--- Begin ---

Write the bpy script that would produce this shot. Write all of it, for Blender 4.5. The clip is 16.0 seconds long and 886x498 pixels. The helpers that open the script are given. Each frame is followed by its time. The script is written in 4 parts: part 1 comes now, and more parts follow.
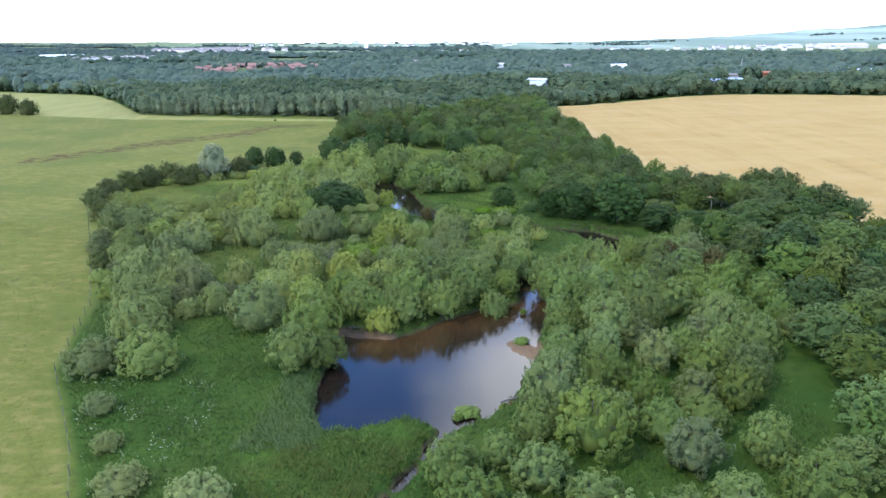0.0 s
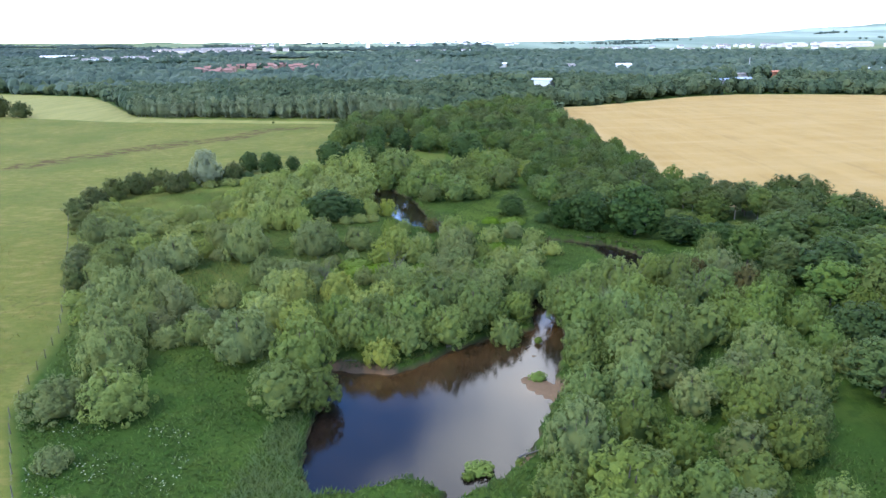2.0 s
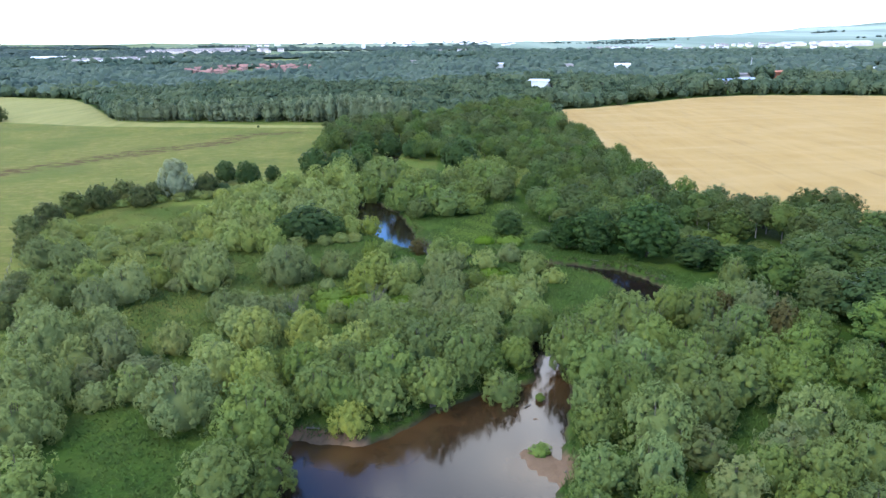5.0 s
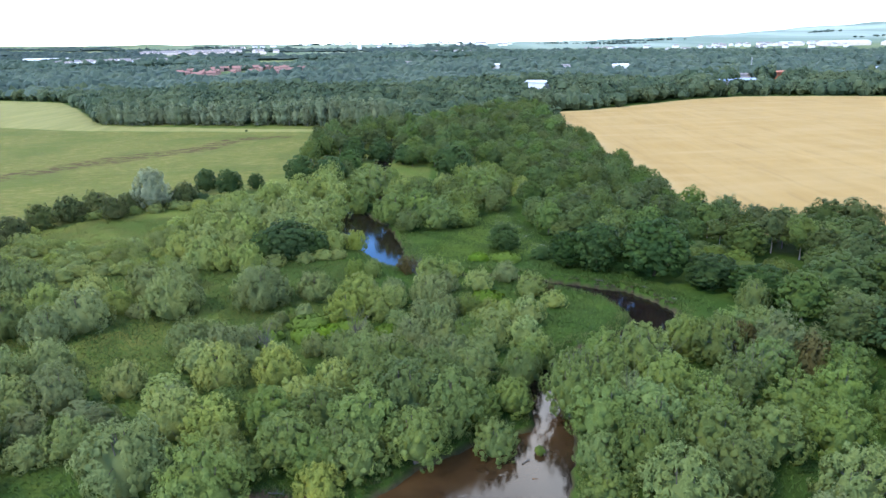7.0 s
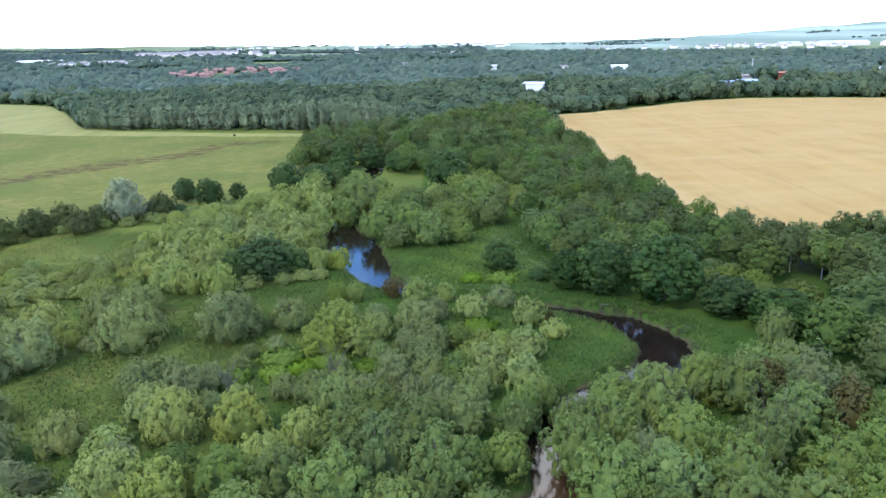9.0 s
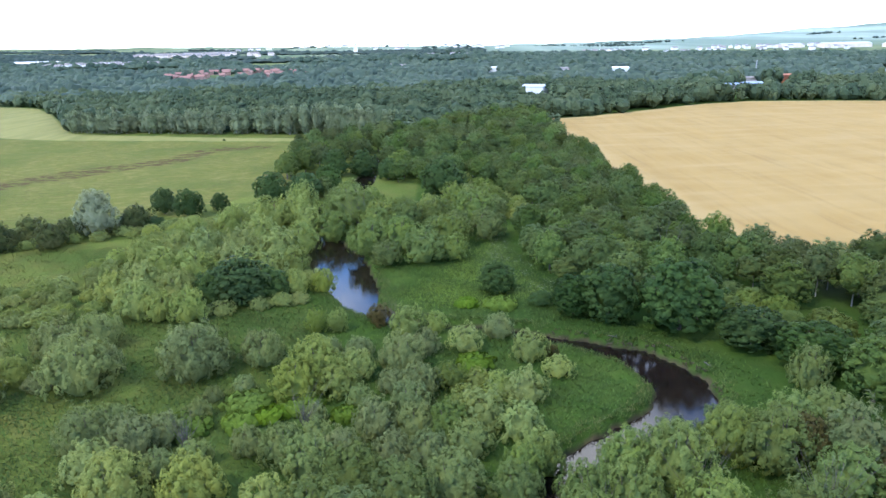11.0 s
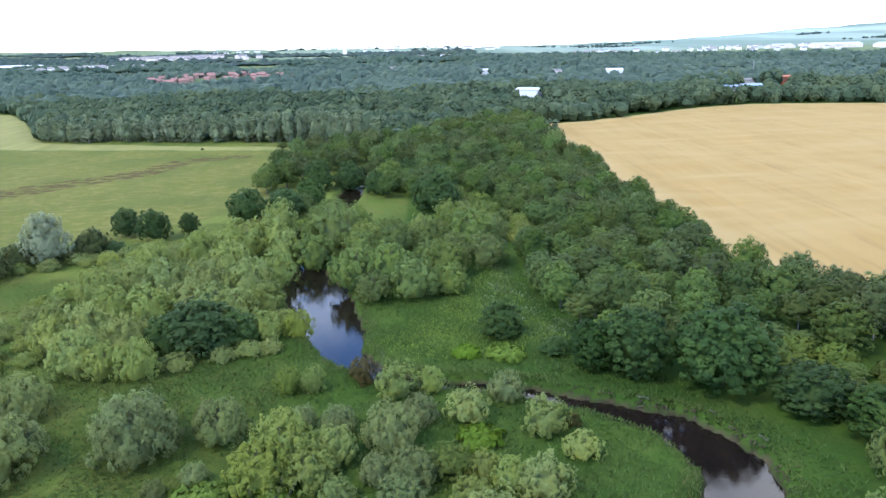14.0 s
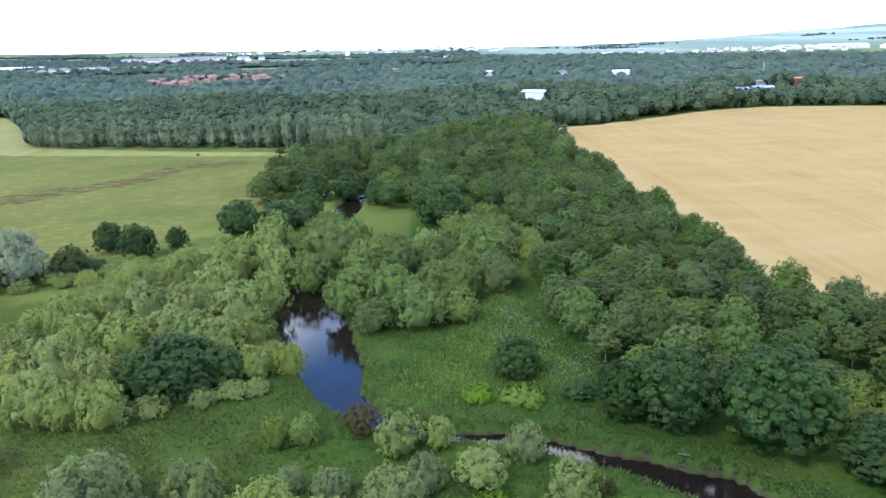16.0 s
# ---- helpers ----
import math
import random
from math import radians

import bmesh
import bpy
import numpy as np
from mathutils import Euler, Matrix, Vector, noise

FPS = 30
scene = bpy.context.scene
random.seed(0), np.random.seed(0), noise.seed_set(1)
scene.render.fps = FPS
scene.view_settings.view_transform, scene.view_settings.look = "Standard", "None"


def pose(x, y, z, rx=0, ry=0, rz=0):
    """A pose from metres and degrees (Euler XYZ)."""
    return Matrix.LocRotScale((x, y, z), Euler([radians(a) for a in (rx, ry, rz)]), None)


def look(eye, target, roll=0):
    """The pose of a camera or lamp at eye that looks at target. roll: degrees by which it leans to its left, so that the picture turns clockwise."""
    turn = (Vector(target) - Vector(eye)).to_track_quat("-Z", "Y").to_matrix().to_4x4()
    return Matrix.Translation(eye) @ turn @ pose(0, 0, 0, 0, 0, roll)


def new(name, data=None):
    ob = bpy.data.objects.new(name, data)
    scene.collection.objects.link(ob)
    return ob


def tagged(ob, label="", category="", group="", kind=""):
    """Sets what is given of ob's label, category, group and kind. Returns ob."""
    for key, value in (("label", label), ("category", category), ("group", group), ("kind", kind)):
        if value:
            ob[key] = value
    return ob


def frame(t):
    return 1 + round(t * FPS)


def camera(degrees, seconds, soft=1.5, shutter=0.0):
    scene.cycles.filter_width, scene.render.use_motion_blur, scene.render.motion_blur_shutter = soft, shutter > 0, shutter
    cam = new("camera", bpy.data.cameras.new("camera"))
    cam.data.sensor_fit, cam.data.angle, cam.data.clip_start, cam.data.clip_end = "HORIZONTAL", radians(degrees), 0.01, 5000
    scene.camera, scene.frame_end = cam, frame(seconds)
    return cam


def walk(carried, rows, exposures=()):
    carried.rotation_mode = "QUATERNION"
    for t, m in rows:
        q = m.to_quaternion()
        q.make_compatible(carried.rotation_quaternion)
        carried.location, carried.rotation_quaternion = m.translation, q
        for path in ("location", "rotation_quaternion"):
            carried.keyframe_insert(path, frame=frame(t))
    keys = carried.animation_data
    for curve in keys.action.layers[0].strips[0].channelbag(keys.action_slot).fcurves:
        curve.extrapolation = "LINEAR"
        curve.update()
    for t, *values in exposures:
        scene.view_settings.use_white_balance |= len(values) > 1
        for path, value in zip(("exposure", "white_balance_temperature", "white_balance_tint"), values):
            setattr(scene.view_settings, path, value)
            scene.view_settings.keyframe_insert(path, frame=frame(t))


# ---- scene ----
cam = camera(65.8, 16.0, soft=1.45)
METRES, EYE, TILT, LEAN, TURN = 85.1, 36.0, 0.0, 0.0, 0.0
ROWS = [
    (0.0, 0.0, 0.0, 0.0, -0.2, -17.14, 0.64),
    (0.5, -0.0017, 0.0312, -0.0004, -0.16, -17.14, 0.67),
    (1.0, -0.0033, 0.0624, -0.0006, -0.11, -17.15, 0.7),
    (1.5, -0.0047, 0.0933, -0.0013, -0.06, -17.14, 0.73),
    (2.0, -0.0054, 0.1246, -0.0015, -0.06, -17.16, 0.82),
    (2.5, -0.0044, 0.1555, -0.002, -0.1, -17.15, 0.86),
    (3.0, -0.0015, 0.1861, -0.0022, -0.15, -17.15, 0.93),
    (3.5, 0.003, 0.2165, -0.0024, -0.22, -17.18, 0.92),
    (4.0, 0.0067, 0.247, -0.0028, -0.26, -17.18, 0.87),
    (6.5, 0.0251, 0.3995, -0.004, -0.53, -17.13, 1.06),
    (7.0, 0.0293, 0.4303, -0.0041, -0.59, -17.12, 1.09),
    (7.5, 0.0333, 0.4611, -0.0042, -0.64, -17.1, 1.12),
    (8.0, 0.0373, 0.492, -0.0041, -0.68, -17.08, 1.14),
    (8.5, 0.0417, 0.5227, -0.0043, -0.73, -17.07, 1.16),
    (9.0, 0.0465, 0.5534, -0.0043, -0.78, -17.05, 1.2),
    (11.5, 0.063, 0.7104, -0.0036, -0.79, -16.93, 1.17),
    (12.0, 0.0615, 0.7422, -0.0032, -0.84, -16.92, 1.31),
    (12.5, 0.0601, 0.7739, -0.003, -1.52, -16.91, 1.4),
    (13.0, 0.0598, 0.8057, -0.0026, -1.69, -16.89, 1.41),
    (13.5, 0.0596, 0.8371, -0.0023, -1.67, -16.86, 1.38),
    (14.0, 0.059, 0.8686, -0.0019, -1.61, -16.83, 1.38),
    (14.5, 0.058, 0.9002, -0.0018, -1.54, -16.81, 1.41),
    (15.0, 0.057, 0.932, -0.0017, -1.47, -16.78, 1.42),
    (15.5, 0.0557, 0.9636, -0.0015, -1.43, -16.76, 1.42),
    (16.0, 0.0547, 0.9953, -0.0017, -1.38, -16.72, 1.43),
]
walk(cam, [(t, pose(0, 0, EYE, TILT, LEAN, TURN) @ pose(METRES * x, METRES * y, METRES * z, 90 + pitch, roll, yaw)) for t, x, y, z, yaw, pitch, roll in ROWS])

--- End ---

Exclude the pictures, and transcribe all of the material exactly.

Write the bpy script that would produce this shot. Write all of it, for Blender 4.5. The clip is 16.0 seconds long and 886x498 pixels. The helpers that open the script are given. Each frame is followed by its time. The script is written in 4 parts: part 1 comes now, and more parts follow.
0.0 s
2.0 s
5.0 s
7.0 s
9.0 s
11.0 s
14.0 s
16.0 s
# ---- helpers ----
import math
import random
from math import radians

import bmesh
import bpy
import numpy as np
from mathutils import Euler, Matrix, Vector, noise

FPS = 30
scene = bpy.context.scene
random.seed(0), np.random.seed(0), noise.seed_set(1)
scene.render.fps = FPS
scene.view_settings.view_transform, scene.view_settings.look = "Standard", "None"


def pose(x, y, z, rx=0, ry=0, rz=0):
    """A pose from metres and degrees (Euler XYZ)."""
    return Matrix.LocRotScale((x, y, z), Euler([radians(a) for a in (rx, ry, rz)]), None)


def look(eye, target, roll=0):
    """The pose of a camera or lamp at eye that looks at target. roll: degrees by which it leans to its left, so that the picture turns clockwise."""
    turn = (Vector(target) - Vector(eye)).to_track_quat("-Z", "Y").to_matrix().to_4x4()
    return Matrix.Translation(eye) @ turn @ pose(0, 0, 0, 0, 0, roll)


def new(name, data=None):
    ob = bpy.data.objects.new(name, data)
    scene.collection.objects.link(ob)
    return ob


def tagged(ob, label="", category="", group="", kind=""):
    """Sets what is given of ob's label, category, group and kind. Returns ob."""
    for key, value in (("label", label), ("category", category), ("group", group), ("kind", kind)):
        if value:
            ob[key] = value
    return ob


def frame(t):
    return 1 + round(t * FPS)


def camera(degrees, seconds, soft=1.5, shutter=0.0):
    scene.cycles.filter_width, scene.render.use_motion_blur, scene.render.motion_blur_shutter = soft, shutter > 0, shutter
    cam = new("camera", bpy.data.cameras.new("camera"))
    cam.data.sensor_fit, cam.data.angle, cam.data.clip_start, cam.data.clip_end = "HORIZONTAL", radians(degrees), 0.01, 5000
    scene.camera, scene.frame_end = cam, frame(seconds)
    return cam


def walk(carried, rows, exposures=()):
    carried.rotation_mode = "QUATERNION"
    for t, m in rows:
        q = m.to_quaternion()
        q.make_compatible(carried.rotation_quaternion)
        carried.location, carried.rotation_quaternion = m.translation, q
        for path in ("location", "rotation_quaternion"):
            carried.keyframe_insert(path, frame=frame(t))
    keys = carried.animation_data
    for curve in keys.action.layers[0].strips[0].channelbag(keys.action_slot).fcurves:
        curve.extrapolation = "LINEAR"
        curve.update()
    for t, *values in exposures:
        scene.view_settings.use_white_balance |= len(values) > 1
        for path, value in zip(("exposure", "white_balance_temperature", "white_balance_tint"), values):
            setattr(scene.view_settings, path, value)
            scene.view_settings.keyframe_insert(path, frame=frame(t))


# ---- scene ----
cam = camera(65.8, 16.0, soft=1.45)
METRES, EYE, TILT, LEAN, TURN = 85.1, 36.0, 0.0, 0.0, 0.0
ROWS = [
    (0.0, 0.0, 0.0, 0.0, -0.2, -17.14, 0.64),
    (0.5, -0.0017, 0.0312, -0.0004, -0.16, -17.14, 0.67),
    (1.0, -0.0033, 0.0624, -0.0006, -0.11, -17.15, 0.7),
    (1.5, -0.0047, 0.0933, -0.0013, -0.06, -17.14, 0.73),
    (2.0, -0.0054, 0.1246, -0.0015, -0.06, -17.16, 0.82),
    (2.5, -0.0044, 0.1555, -0.002, -0.1, -17.15, 0.86),
    (3.0, -0.0015, 0.1861, -0.0022, -0.15, -17.15, 0.93),
    (3.5, 0.003, 0.2165, -0.0024, -0.22, -17.18, 0.92),
    (4.0, 0.0067, 0.247, -0.0028, -0.26, -17.18, 0.87),
    (6.5, 0.0251, 0.3995, -0.004, -0.53, -17.13, 1.06),
    (7.0, 0.0293, 0.4303, -0.0041, -0.59, -17.12, 1.09),
    (7.5, 0.0333, 0.4611, -0.0042, -0.64, -17.1, 1.12),
    (8.0, 0.0373, 0.492, -0.0041, -0.68, -17.08, 1.14),
    (8.5, 0.0417, 0.5227, -0.0043, -0.73, -17.07, 1.16),
    (9.0, 0.0465, 0.5534, -0.0043, -0.78, -17.05, 1.2),
    (11.5, 0.063, 0.7104, -0.0036, -0.79, -16.93, 1.17),
    (12.0, 0.0615, 0.7422, -0.0032, -0.84, -16.92, 1.31),
    (12.5, 0.0601, 0.7739, -0.003, -1.52, -16.91, 1.4),
    (13.0, 0.0598, 0.8057, -0.0026, -1.69, -16.89, 1.41),
    (13.5, 0.0596, 0.8371, -0.0023, -1.67, -16.86, 1.38),
    (14.0, 0.059, 0.8686, -0.0019, -1.61, -16.83, 1.38),
    (14.5, 0.058, 0.9002, -0.0018, -1.54, -16.81, 1.41),
    (15.0, 0.057, 0.932, -0.0017, -1.47, -16.78, 1.42),
    (15.5, 0.0557, 0.9636, -0.0015, -1.43, -16.76, 1.42),
    (16.0, 0.0547, 0.9953, -0.0017, -1.38, -16.72, 1.43),
]
walk(cam, [(t, pose(0, 0, EYE, TILT, LEAN, TURN) @ pose(METRES * x, METRES * y, METRES * z, 90 + pitch, roll, yaw)) for t, x, y, z, yaw, pitch, roll in ROWS])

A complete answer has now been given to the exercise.